Mr Peerbooms, of Dutch nationality, fell into a coma following a road traffic accident. He received special intensive therapy in an Austrian clinic, which improved his condition. Mr Peerbooms did not meet the conditions for admission to two establishments in the Netherlands which offered treatment on an experimental basis using the same medical technique (such treatment being available in the Netherlands only to persons aged under 25). Mr Peerbooms's sickness insurance fund in the Netherlands also refused to reimburse to Mr Peerbooms the costs incurred by him since, according to the authority to which the request was made, the treatment given to the patient whilst in a coma in Austria was no more beneficial than the care offered in the Netherlands.
The social security legislation in the Netherlands provides that patients may not receive medical care either in the Netherlands or abroad provided by establishments not having an agreement with the sickness insurance fund until prior authorisation has been obtained.
The Netherlands court hearing the proceedings between the insured parties and their sickness insurance funds sought from the Court of Justice a ruling as to the compatibility of legislation of that kind with the principle of the freedom to provide services.
In his Opinion, the Advocate General, Mr Ruiz-Jarabo, examines how the medical treatment at issue should be classified. He considers it necessary to determine whether medical care, as provided for by the Netherlands rules governing sickness insurance, falls within the scope of the freedom to provide services. He points out, firstly, that the care in question consists in benefits in kind: the costs incurred are not reimbursed to the persons covered by the insurance since the agreements concluded between the sickness insurance funds and certain hospitals and medical practitioners provide for direct settlement arrangements. As a result the sickness insurance funds do not make a separate payment to medical practitioners or hospitals on every occasion that medical treatment is provided. Their financial contribution consists in either payment at a flat rate to the doctor for each patient on his list or, in the case of hospitals, payment in accordance with a scale of charges per day of hospital treatment which does not cover the actual cost.
The Advocate General considers, in those circumstances, that, since the benefits in kind thus provided do not involve any element of remuneration, they are not services within the meaning of the Treaty.
However, Mr Ruiz-Jarabo continues his analysis in case the Court of Justice should not share his opinion and takes the view that services within the meaning of the Treaty are involved.
He goes on to examine whether the Dutch rules constitute a restriction on the freedom to provide services.
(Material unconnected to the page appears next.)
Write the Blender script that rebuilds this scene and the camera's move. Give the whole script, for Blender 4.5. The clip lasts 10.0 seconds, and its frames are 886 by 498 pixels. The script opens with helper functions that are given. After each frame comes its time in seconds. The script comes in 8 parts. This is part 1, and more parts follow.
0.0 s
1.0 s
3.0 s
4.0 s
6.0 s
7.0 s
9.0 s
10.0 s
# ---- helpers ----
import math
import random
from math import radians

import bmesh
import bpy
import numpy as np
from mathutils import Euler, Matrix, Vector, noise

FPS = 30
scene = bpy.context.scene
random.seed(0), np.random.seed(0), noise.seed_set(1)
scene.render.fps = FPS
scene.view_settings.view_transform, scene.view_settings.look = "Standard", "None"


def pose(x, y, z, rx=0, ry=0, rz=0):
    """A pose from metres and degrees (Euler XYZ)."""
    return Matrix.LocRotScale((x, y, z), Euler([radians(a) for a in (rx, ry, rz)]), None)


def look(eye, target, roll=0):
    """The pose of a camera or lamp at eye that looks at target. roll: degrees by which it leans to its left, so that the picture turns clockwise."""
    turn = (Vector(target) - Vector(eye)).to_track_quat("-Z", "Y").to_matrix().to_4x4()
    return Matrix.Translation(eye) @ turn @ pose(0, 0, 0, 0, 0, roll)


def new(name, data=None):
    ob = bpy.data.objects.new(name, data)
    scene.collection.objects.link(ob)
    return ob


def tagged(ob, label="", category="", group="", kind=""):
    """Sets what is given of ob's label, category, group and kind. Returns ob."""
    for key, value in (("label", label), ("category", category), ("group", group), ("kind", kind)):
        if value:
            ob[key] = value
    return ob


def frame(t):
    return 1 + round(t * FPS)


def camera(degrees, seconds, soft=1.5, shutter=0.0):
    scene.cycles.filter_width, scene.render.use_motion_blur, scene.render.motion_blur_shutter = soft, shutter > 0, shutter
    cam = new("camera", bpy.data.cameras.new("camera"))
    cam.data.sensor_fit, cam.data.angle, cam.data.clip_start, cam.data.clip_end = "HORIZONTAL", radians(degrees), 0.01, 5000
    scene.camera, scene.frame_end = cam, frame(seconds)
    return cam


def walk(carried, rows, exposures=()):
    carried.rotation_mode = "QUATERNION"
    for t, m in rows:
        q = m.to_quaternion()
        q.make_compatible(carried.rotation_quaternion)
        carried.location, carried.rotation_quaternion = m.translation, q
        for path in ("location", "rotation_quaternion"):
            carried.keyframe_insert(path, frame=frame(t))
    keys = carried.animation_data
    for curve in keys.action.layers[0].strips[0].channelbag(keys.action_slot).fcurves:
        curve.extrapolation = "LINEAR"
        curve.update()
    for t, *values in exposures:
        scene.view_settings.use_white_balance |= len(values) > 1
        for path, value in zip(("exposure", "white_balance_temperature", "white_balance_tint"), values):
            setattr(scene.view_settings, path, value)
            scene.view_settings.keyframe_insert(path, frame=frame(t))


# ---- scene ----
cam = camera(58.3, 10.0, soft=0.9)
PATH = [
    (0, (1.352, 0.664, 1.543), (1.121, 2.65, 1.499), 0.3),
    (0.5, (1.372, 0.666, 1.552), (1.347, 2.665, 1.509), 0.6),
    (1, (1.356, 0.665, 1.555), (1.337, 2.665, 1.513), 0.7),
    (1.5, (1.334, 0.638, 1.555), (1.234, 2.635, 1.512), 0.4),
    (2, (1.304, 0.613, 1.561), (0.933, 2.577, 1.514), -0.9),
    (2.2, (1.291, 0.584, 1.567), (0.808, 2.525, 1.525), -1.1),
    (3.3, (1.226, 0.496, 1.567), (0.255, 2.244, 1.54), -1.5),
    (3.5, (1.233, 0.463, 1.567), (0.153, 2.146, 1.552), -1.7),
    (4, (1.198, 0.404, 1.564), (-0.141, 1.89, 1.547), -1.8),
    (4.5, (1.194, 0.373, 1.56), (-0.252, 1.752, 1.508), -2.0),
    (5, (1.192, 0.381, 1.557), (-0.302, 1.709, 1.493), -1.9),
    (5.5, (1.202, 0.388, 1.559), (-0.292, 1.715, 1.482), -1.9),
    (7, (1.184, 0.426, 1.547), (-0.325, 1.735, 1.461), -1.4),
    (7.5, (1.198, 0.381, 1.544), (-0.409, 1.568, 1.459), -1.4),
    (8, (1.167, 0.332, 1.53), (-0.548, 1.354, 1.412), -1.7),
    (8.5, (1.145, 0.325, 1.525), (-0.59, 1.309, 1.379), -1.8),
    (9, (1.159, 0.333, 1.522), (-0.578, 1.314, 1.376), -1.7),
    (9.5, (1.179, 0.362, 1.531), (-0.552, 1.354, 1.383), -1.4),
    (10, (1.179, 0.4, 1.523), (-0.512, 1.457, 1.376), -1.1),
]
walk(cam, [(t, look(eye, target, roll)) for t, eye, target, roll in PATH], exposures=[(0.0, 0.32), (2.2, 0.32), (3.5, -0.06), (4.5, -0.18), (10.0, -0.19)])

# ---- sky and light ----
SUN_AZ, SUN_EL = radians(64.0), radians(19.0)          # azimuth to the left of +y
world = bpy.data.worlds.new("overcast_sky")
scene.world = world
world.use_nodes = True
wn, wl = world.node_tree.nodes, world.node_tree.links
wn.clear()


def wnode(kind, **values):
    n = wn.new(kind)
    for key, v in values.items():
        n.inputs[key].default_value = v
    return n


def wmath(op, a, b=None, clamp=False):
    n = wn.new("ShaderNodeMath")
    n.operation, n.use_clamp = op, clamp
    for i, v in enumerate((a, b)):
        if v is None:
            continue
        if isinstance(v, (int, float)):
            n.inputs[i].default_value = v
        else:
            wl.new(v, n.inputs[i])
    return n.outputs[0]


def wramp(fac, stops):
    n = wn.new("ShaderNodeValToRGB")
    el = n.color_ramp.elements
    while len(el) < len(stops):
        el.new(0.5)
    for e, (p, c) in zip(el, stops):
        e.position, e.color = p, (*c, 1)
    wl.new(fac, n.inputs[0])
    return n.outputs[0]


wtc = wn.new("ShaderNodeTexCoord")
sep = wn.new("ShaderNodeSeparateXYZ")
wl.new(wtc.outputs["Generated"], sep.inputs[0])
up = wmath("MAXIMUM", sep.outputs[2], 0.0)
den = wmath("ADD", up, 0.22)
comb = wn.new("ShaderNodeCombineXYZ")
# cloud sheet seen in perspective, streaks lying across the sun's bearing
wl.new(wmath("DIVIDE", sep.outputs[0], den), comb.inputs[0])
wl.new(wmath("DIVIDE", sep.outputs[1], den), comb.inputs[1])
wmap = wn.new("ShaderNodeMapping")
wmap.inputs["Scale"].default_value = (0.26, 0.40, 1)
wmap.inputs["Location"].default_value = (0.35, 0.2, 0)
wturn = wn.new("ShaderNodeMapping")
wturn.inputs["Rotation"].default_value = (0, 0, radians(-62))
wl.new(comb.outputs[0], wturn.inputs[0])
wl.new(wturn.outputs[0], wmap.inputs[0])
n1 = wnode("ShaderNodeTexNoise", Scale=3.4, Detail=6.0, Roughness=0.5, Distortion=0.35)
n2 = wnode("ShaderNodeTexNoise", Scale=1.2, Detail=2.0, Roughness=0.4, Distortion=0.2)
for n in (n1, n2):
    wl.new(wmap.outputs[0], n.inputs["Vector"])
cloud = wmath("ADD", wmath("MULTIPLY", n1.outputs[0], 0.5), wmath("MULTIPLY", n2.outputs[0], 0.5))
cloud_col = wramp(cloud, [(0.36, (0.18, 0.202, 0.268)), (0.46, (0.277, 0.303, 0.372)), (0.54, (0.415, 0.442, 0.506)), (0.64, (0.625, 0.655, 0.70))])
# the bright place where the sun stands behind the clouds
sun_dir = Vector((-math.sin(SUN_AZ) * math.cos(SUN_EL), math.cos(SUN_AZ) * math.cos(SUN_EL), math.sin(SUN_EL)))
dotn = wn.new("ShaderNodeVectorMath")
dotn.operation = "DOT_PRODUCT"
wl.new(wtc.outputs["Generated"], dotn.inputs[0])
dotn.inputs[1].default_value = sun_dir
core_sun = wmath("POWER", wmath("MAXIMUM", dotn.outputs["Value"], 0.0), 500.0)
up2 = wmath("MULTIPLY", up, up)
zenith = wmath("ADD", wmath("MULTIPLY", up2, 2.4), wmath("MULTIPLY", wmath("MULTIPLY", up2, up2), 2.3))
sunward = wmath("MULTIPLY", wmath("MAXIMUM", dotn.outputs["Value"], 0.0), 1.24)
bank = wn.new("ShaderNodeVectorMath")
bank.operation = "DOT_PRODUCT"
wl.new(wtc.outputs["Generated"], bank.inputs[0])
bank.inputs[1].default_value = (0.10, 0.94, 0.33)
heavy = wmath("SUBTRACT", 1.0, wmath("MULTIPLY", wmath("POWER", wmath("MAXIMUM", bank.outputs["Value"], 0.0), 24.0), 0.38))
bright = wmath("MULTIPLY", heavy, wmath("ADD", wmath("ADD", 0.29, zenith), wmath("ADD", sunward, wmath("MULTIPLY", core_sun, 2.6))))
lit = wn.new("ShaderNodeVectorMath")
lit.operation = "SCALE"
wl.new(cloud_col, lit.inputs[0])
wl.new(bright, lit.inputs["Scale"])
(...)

He notes that those rules provide that prior authorisation will be granted only:
Those cumulative conditions do indeed, in the Advocate General's view, constitute a restriction on the freedom to provide services. It is therefore necessary to verify whether or not that restriction is justified under Community law.
The Advocate General examines in particular the overriding reasons of public interest put forward by the social security organisations, supported by eleven Member States and two States of the European Economic Area. The States consider that the rules on prior authorisation enable health-care expenditure to be controlled and enable each State to adjust its health priorities in accordance with the resources available to it. What is at issue therefore is the need to maintain the financial balance of the compulsory sickness insurance scheme, to guarantee a medical and hospital service which is balanced and accessible on an equal footing to all insured persons and to maintain the capacity to provide health care and the necessary competence to do so within national territory.
In those circumstances, the establishment of a system of prior authorisation seems to the Advocate General to be justified and constitutes, in his view, a necessary and proportionate means of attaining the objective of maintaining the financial balance of the system.
There will now be a subsequent undetermined period of deliberation by the judges of the Court of Justice (in which the Advocate General takes no part) before a judgment is delivered.